**EXERCISE INSTRUCTIONS:** Print the lines starting at the line containing "Reconstruct this shot" and ending at the line containing "scene = bpy.context.scene", exactly and in full, without the pictures.

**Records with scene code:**
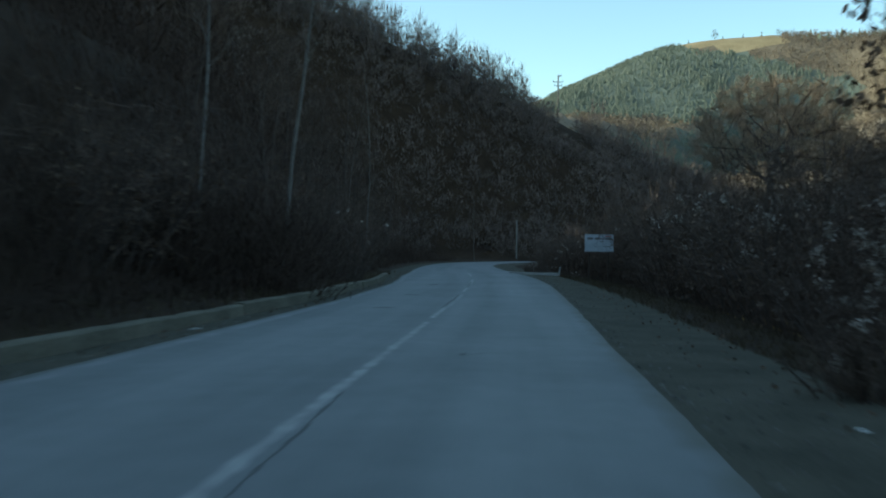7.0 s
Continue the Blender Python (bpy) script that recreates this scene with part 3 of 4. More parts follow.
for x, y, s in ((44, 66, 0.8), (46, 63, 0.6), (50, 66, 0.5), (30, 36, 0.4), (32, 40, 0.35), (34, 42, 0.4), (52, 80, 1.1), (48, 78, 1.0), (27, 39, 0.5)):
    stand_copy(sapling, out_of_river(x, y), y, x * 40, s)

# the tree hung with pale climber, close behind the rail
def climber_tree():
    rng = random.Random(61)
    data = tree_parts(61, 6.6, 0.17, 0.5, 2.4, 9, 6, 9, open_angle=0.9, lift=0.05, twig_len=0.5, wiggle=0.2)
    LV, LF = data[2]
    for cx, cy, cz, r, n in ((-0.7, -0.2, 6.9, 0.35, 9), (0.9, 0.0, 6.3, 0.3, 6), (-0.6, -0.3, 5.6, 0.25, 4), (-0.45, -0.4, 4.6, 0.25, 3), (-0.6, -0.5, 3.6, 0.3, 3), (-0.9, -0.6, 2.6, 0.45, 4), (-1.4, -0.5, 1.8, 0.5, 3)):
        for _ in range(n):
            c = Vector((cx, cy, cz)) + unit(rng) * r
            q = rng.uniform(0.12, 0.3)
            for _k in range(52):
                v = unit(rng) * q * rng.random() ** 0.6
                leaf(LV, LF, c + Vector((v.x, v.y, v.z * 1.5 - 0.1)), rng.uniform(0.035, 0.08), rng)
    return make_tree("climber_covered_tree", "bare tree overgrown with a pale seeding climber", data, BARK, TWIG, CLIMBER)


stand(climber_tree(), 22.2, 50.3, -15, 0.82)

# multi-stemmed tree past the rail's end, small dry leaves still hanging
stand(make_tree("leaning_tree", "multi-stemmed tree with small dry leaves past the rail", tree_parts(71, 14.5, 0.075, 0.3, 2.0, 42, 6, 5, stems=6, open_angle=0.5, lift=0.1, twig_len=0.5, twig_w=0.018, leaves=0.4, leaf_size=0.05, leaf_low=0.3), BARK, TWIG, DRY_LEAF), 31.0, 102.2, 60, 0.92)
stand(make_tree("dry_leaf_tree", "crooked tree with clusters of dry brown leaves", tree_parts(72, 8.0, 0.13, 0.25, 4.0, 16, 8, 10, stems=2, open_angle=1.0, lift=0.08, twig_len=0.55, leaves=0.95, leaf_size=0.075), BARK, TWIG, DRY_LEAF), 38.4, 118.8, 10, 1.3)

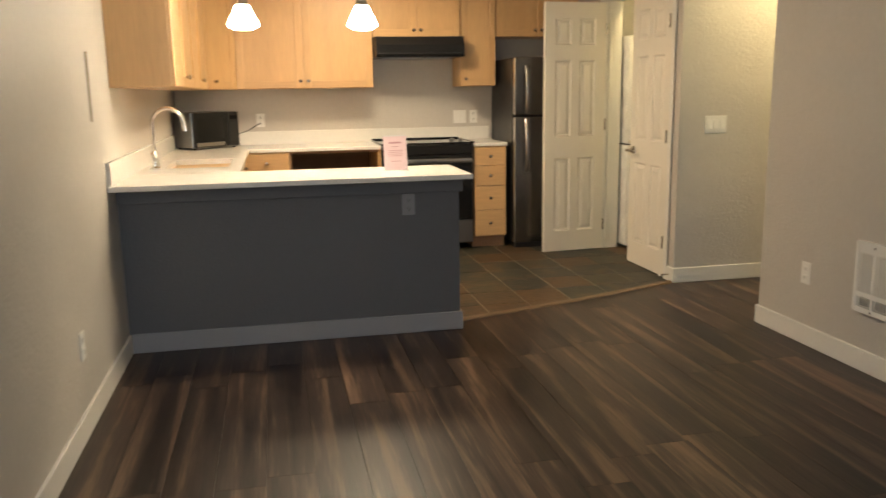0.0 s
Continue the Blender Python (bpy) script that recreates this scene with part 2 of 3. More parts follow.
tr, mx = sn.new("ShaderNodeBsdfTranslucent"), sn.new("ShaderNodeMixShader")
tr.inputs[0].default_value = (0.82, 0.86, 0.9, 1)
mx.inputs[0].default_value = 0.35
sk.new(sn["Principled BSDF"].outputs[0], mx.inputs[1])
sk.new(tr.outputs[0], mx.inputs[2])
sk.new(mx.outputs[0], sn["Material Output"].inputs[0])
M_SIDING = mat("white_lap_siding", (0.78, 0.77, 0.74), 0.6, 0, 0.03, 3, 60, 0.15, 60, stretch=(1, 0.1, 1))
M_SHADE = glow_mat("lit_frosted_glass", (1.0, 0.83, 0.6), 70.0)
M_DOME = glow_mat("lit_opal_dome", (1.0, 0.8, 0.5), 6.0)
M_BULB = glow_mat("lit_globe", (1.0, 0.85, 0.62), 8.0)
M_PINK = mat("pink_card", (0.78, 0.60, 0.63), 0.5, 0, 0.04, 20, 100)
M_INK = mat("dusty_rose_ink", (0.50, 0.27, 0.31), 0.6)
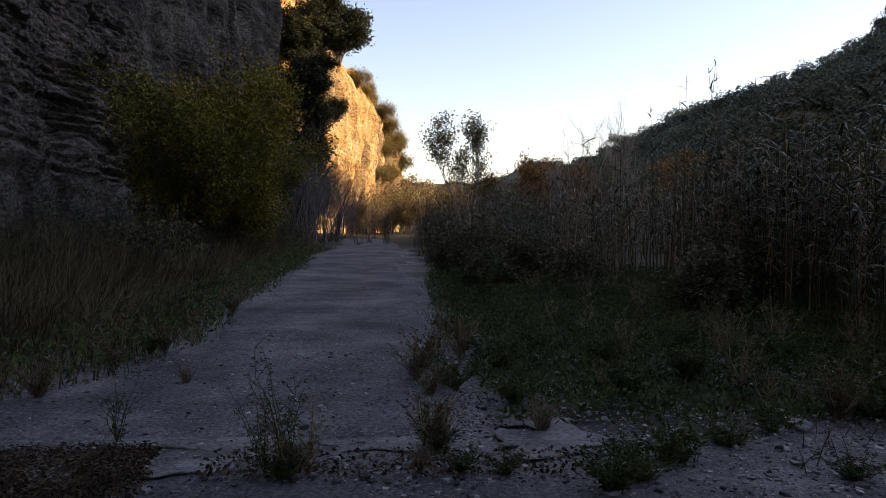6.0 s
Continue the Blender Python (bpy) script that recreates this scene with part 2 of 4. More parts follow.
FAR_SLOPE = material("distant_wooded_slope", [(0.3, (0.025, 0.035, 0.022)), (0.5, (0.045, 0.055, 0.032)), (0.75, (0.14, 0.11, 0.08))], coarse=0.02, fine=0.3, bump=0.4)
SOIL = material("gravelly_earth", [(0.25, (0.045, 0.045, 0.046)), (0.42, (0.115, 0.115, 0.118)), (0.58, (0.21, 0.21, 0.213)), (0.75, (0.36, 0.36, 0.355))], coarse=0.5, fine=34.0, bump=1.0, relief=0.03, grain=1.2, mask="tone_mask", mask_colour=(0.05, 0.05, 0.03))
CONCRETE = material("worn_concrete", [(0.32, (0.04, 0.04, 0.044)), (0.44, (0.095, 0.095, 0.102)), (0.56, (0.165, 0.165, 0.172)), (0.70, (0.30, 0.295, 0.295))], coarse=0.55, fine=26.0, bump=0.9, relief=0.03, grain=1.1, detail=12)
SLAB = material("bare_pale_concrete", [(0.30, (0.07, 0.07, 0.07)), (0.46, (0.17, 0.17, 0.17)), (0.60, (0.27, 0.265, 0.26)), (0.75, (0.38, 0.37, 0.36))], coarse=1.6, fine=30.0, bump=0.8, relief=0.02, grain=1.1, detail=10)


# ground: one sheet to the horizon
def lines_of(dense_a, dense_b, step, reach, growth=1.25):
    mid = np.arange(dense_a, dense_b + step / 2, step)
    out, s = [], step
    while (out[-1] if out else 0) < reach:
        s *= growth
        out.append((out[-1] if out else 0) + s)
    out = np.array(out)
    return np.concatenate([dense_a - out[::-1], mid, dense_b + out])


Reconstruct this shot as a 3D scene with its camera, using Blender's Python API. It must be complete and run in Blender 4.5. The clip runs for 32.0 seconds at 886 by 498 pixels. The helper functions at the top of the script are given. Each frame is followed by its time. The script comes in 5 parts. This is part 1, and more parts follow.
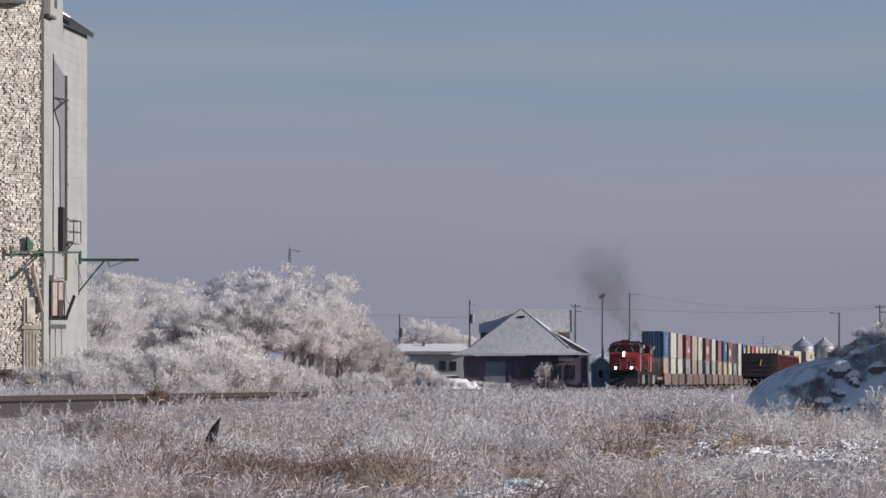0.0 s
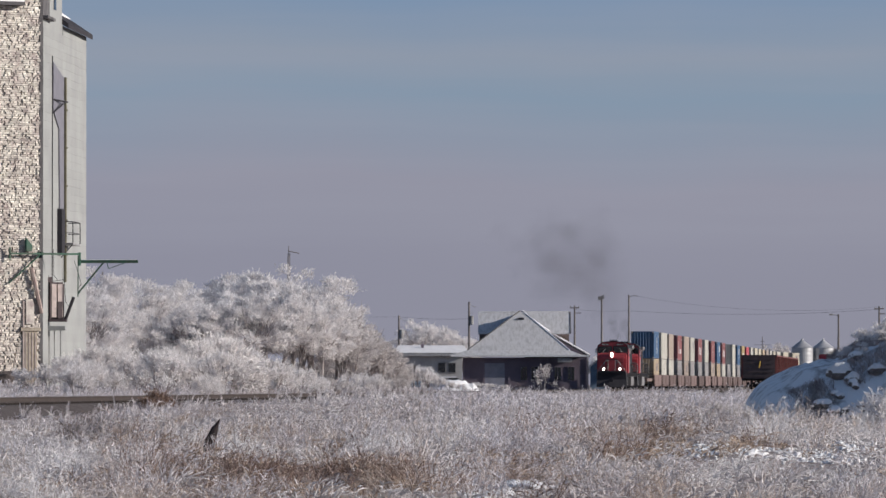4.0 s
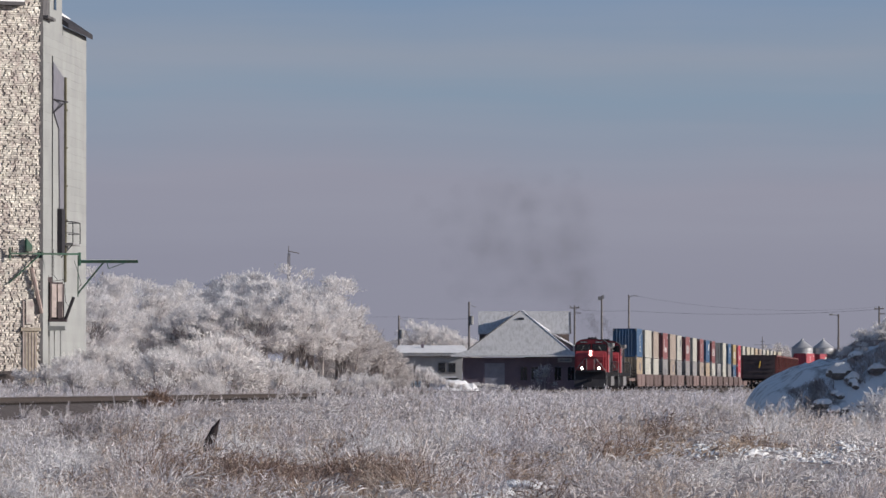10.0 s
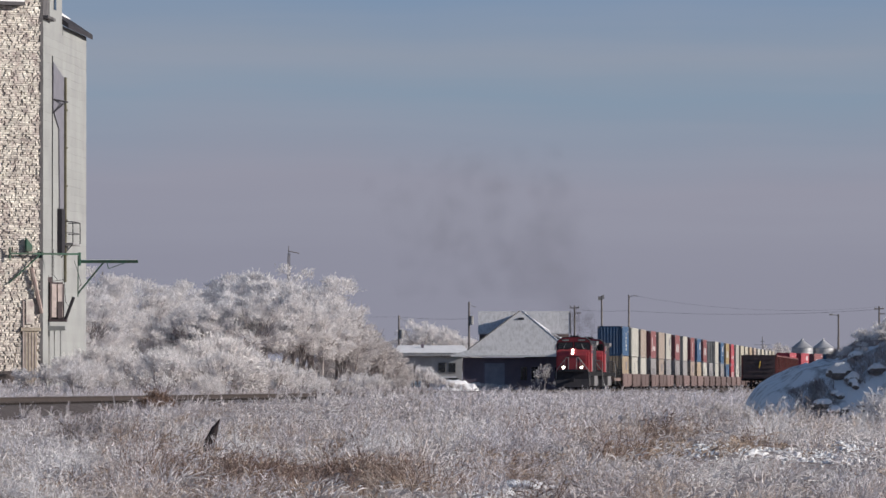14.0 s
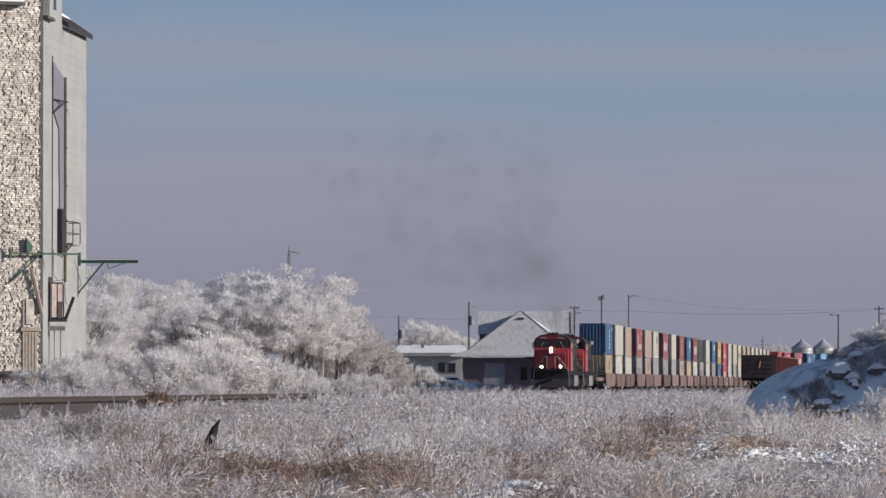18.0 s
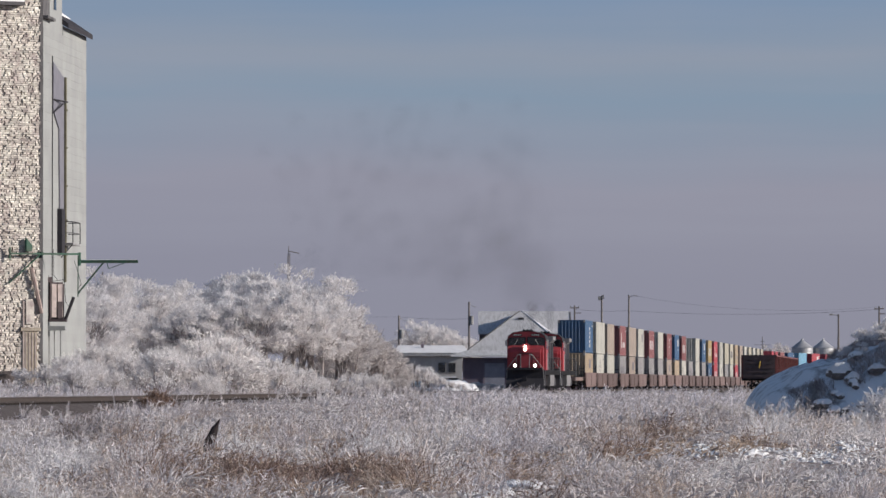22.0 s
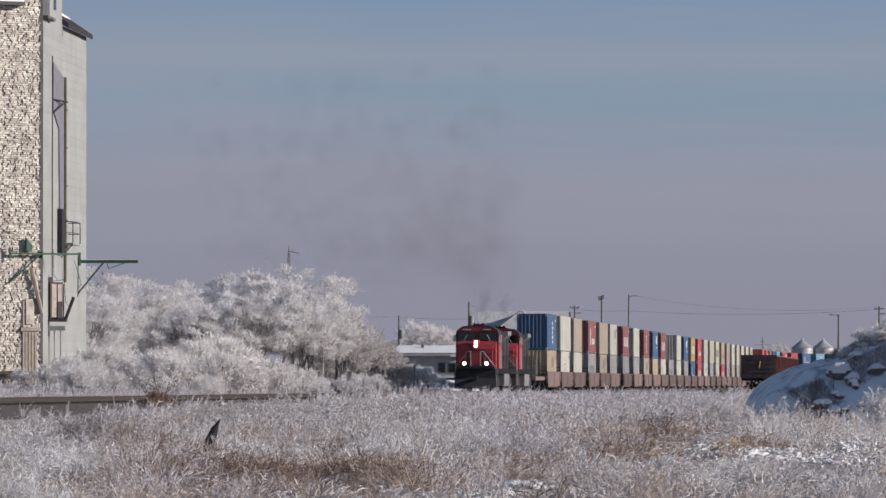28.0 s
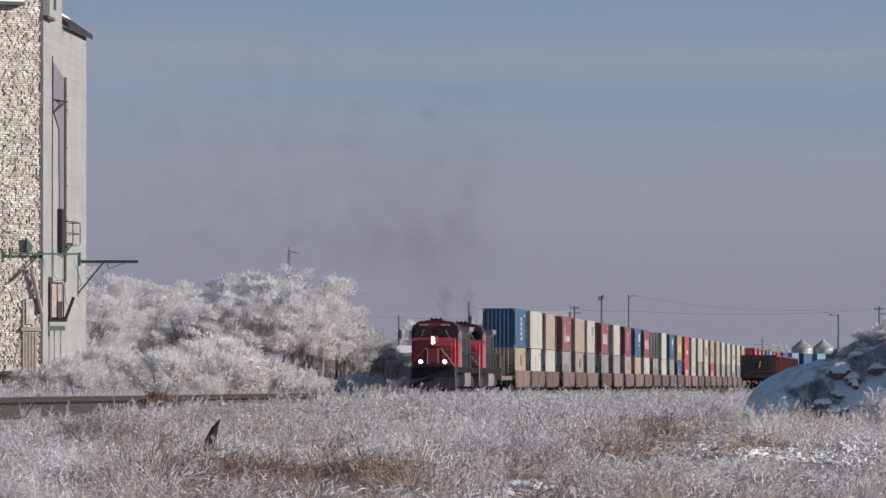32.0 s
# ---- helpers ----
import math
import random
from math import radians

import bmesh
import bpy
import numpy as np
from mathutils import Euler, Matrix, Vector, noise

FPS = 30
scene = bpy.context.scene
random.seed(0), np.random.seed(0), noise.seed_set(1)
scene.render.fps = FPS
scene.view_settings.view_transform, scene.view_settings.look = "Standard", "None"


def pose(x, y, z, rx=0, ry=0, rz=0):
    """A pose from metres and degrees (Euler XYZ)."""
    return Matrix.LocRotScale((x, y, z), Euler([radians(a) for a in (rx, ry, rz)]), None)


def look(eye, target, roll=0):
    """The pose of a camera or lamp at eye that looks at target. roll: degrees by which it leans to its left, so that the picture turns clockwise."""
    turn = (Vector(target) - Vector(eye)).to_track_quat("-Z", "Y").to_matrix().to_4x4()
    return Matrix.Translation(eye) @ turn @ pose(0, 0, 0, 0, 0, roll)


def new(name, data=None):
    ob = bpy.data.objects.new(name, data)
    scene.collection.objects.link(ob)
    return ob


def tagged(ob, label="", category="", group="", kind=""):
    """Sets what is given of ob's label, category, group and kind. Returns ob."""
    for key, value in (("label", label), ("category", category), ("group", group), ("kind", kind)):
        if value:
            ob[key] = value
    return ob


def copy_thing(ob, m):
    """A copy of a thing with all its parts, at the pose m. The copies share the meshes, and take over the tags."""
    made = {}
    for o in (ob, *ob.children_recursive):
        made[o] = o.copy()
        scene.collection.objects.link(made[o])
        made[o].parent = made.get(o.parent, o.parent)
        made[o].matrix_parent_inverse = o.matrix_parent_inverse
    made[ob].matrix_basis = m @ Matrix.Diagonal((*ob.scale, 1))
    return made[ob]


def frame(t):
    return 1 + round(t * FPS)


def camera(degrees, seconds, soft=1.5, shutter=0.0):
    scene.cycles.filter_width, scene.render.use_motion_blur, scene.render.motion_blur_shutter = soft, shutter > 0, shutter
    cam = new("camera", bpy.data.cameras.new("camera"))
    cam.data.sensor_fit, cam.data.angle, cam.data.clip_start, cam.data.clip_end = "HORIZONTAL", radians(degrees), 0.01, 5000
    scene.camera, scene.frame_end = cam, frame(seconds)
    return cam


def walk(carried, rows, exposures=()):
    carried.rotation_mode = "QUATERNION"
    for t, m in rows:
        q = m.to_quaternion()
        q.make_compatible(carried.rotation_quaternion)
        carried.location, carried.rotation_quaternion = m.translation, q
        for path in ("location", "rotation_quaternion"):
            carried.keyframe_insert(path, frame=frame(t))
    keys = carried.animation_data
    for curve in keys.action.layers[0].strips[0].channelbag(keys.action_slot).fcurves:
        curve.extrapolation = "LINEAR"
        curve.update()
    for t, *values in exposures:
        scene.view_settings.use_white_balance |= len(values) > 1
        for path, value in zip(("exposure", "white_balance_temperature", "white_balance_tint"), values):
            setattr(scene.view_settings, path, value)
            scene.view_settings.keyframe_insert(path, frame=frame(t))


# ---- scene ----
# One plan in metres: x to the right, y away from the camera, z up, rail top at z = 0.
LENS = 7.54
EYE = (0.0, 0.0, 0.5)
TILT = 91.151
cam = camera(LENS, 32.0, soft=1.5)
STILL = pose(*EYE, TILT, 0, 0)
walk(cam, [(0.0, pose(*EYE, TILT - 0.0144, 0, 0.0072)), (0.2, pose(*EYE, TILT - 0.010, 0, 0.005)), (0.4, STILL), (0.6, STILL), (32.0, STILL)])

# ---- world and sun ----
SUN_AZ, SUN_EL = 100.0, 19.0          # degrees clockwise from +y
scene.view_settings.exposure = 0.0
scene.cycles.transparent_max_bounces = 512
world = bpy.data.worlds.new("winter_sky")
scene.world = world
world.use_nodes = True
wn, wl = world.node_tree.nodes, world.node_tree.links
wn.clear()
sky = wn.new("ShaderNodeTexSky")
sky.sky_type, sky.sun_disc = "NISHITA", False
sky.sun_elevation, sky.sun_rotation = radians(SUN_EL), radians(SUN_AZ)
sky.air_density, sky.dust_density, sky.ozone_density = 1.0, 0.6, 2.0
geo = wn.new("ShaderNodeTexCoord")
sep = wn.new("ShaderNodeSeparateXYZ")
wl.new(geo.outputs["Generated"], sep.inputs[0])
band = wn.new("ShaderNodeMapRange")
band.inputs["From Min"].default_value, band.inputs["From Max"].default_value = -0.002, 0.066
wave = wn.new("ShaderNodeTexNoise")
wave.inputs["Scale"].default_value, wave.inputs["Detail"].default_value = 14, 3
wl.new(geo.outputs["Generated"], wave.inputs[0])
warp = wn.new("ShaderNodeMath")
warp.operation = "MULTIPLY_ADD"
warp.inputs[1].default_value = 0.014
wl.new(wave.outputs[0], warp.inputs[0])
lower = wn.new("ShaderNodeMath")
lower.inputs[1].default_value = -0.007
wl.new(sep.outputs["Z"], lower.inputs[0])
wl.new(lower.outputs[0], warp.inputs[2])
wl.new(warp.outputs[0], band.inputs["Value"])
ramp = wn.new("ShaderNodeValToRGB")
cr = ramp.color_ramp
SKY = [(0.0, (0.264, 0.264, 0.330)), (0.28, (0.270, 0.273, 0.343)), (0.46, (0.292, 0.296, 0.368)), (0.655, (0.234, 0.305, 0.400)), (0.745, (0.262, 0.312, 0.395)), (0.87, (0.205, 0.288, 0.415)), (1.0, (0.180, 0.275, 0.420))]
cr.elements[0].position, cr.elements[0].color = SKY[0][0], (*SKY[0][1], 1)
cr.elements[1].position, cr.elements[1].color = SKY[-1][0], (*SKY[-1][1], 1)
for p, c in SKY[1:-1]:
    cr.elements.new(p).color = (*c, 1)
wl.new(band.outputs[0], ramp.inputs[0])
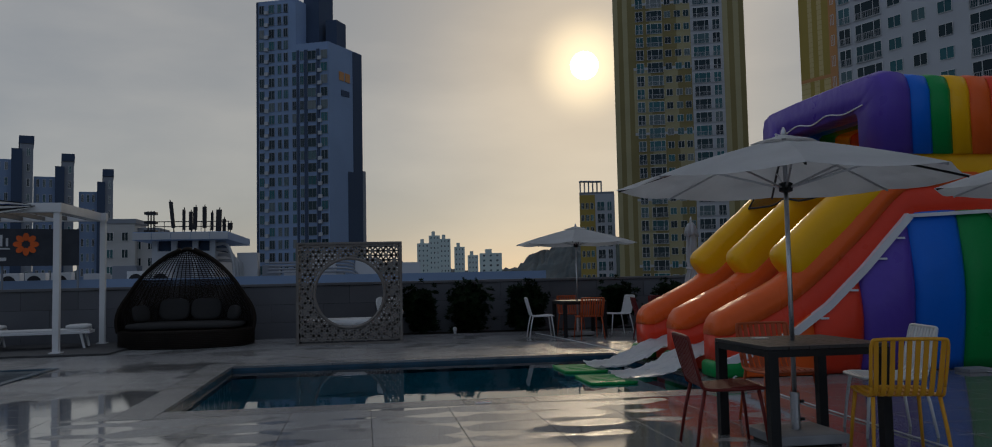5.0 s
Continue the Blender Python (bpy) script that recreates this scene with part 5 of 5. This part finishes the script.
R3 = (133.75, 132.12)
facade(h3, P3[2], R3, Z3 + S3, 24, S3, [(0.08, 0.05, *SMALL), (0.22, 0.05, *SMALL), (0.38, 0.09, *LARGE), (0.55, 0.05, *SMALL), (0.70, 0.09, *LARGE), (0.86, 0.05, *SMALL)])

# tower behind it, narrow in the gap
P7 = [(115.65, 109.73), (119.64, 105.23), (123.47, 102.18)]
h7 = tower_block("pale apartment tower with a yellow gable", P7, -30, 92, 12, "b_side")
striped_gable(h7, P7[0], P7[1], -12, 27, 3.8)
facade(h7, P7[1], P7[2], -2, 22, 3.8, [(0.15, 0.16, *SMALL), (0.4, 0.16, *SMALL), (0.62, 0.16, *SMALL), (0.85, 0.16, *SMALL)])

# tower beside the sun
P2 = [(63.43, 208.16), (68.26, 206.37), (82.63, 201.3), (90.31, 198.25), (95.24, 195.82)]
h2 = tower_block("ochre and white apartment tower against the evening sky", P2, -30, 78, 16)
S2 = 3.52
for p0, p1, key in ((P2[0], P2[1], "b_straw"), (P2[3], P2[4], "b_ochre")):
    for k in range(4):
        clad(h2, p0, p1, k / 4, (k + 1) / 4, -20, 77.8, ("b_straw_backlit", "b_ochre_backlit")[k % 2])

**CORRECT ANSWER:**
Reconstruct this shot as a 3D scene with its camera, using Blender's Python API. It must be complete and run in Blender 4.5. The clip runs for 32.0 seconds at 886 by 498 pixels. The helper functions at the top of the script are given. Each frame is followed by its time. The script comes in 5 parts. This is part 1, and more parts follow.
0.0 s
4.0 s
10.0 s
14.0 s
18.0 s
22.0 s
28.0 s
32.0 s
# ---- helpers ----
import math
import random
from math import radians

import bmesh
import bpy
import numpy as np
from mathutils import Euler, Matrix, Vector, noise

FPS = 30
scene = bpy.context.scene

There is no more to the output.